Remarquons qu'il ne fait rien de mal. Il est très élégant et il
mange bien. Nous verrons que son problème est ailleurs.
Et puis il y a Lazare. Lui, il a un nom. C'est d'ailleurs tout ce
qu'il a. Car il est pauvre. Et ce n'est rien de le dire. Le plus
bas de la fameuse échelle sociale que le riche qui est au sommet
va bientôt raire craquer sous le poids de sa mauvaise graisse.
Lazare, lui, il est sur la marche qui est près du caniveau.

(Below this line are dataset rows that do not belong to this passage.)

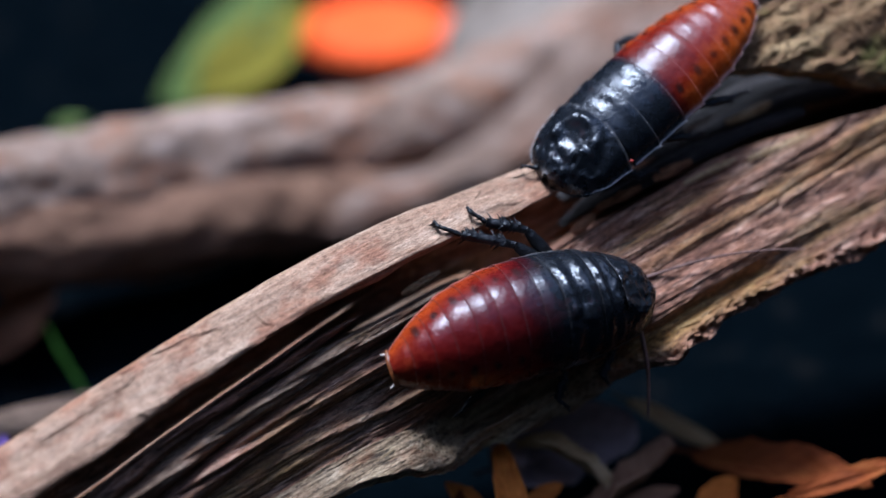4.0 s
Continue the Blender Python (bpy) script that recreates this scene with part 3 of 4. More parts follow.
def leg(roach, joints, thick=1.0, label="", crook=0.0):
    """A leg through hip, knee, ankle and claw (mm, in the roach's own space): femur > tibia with spines, tarsus with claws."""
    hip, knee, ankle, toe = (np.array(tuple(j), float) for j in joints)
    rng = random.Random(int(abs(hip[0] * 97 + hip[1] * 31) * 10))
    femur = part("leg", tube("leg", (hip, hip * 0.6 + knee * 0.4, hip * 0.15 + knee * 0.85, knee), (1.3 * thick, 1.55 * thick, 1.15 * thick, 0.8 * thick), 12, 0.75, steps=14), M_LEG, roach, label)
    mid = knee * 0.5 + ankle * 0.5 + np.array((0, 0, 0.5 * thick))
    shin = tube("tibia", (knee, mid, ankle), (0.75 * thick, 1.0 * thick, 0.95 * thick), 12, 0.9, steps=22, seed=5, rough=0.08)
    part("tibia", grow(shin, 26, 1.15 * thick, rng, 0.9, 0.12, 0.97, knee * 0.001, ankle * 0.001), M_LEG, femur)
    t = np.linspace(0, 1, 30)[:, None]
    lift = np.array((0, 0, 0.6)) * np.sin(np.pi * t)
    way = (toe - ankle) / np.linalg.norm(toe - ankle)
    across = np.cross(way, (0.1, 0.2, 1.0))
    # the last joint hooks over
    hook = (across * crook - np.array((0, 0, 0.7))) * smooth(t, 0.72, 1.0) ** 1.5
    joint = 1 + 0.28 * np.abs(np.sin(t[:, 0] * 13))
    foot = tube("tarsus", ankle * (1 - t) + toe * t + lift + hook, 0.46 * thick * joint * (1 - 0.35 * t[:, 0]), 8)
    part("tarsus", grow(foot, 9, 0.6 * thick, rng, 1.2, 0.1, 1.05, ankle * 0.001, toe * 0.001), M_LEG, femur)
    return femur


def cockroach(label, m, size, material, hue, thorax, sweeps, horn, segments, bend=0.0, puff=0.1, lift=0.3, edge=0.8, flare=0.03, rough=0.0, dome_power=0.6):
    """Stations run from the front (x = +length/2) to the tail."""
    length = size[0]
    roach = new("cockroach")
    roach.matrix_world = m
    tagged(roach, label, "insect", "cockroaches on the log")
    x = length / 2
    for n, (name, span) in enumerate(zip(("pronotum", "mesonotum", "metanotum"), thorax)):
        me = plate(name, x if n == 0 else x + 0.5, x - span, size, sweeps[n], hue, lift * (1.5, 1.3, 1.1)[n], horn if n == 0 else 0.0, seed=n, bend=bend, puff=puff * 1.3, rough=rough, edge=edge, flare=flare, dome_power=dome_power)
        part(name, me, material, roach, "black glossy pronotum shield" if n == 0 else "black glossy thorax plate")
        x -= span
    rest = x + length / 2
    spans = np.array(segments, float) / sum(segments) * rest
    for n, span in enumerate(spans):
        me = plate("tergite", x + 0.5, x - span, size, sweeps[3] * (1 - 0.5 * n / len(spans)), hue, lift, spots=n < len(spans) - 1, seed=5 + n, bend=bend, puff=puff, edge=edge * 0.6, flare=flare, dome_power=dome_power)
        part("tergite", me, material, roach)
        x -= span
    part("underside", underside(size, bend), M_BELLY, roach, "dark brown belly")
    part("head", blob("head", (length / 2 - 4.6, 0, 1.9), (2.6, 3.0, 2.4), seed=3, rough=0.05), M_LEG, roach, "black head under the shield")
    for sgn in (-1, 1):
        part("cercus", tube("cercus", ((-length / 2 + 2.2, 2.2 * sgn, 1.6), (-length / 2 + 1.0, 3.1 * sgn, 1.4), (-length / 2 - 0.5, 3.7 * sgn, 1.0)), (0.5, 0.42, 0.1), 8, steps=8), M_CERCUS, roach, "short pale cercus")
    return roach


def anal_plate(size, material, roach, label, reach):
    """The curved last plate that shows as a rim behind the final ring."""
    half = body_half_width(-size[0] / 2 + 2.0, size) * 0.95
    t = np.linspace(-1, 1, 21)
    x = -size[0] / 2 + 0.9 - reach * (1 - t**2) ** 0.5
    pts = np.stack([x, half * t, 1.9 + 2.4 * np.sqrt(np.clip(1 - t**2, 0, 1))], -1)
    return part("anal_plate", tube("anal_plate", pts, 0.25 + 0.4 * np.sqrt(np.clip(1 - t**2, 0, 1)), 10), material, roach, label)


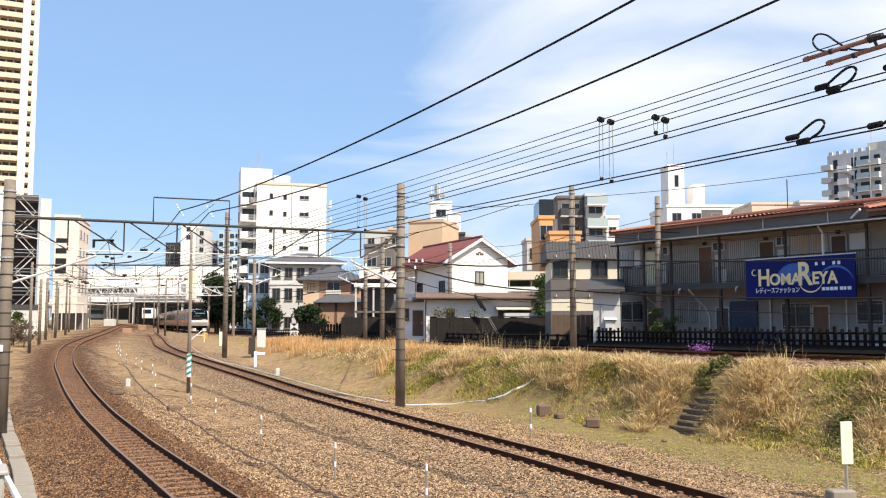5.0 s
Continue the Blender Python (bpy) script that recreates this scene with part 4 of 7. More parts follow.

Effondré, couvert d'ulcères, affamé, à la porte. Son seul
secours: des chiens, pourtant considérés dans la Bible comme répugnants
et méchants, qui viennent lécher ses. ulcères. On ne peut pas
établir entre ces deux personnages un contraste plus violent,
plus tragique. C'est déjà la société à deux vitesses; Lazare
n'a que son nom, mais dans la Bible c'est beaucoup. Le nom vient
directement de Dieu et il donne littéralement l'existence. Au
premier chapitre de la Genèse, Adam et Ève reçoivent de Dieu
leur nom et sont chargés par Lui d'en donner un à tous les êtres
de la création. Et Dieu lui- même a un nom tellement sacré
qu'aucune voyelle ne permet de le prononcer. Alors, on commence à
s'inquiéter pour ce riche qui apparaît soudain, au beau milieu
de ses richesses, comment manquant de l'essentiel: ne
s'identifiant que par son avoir, il n'existe pas.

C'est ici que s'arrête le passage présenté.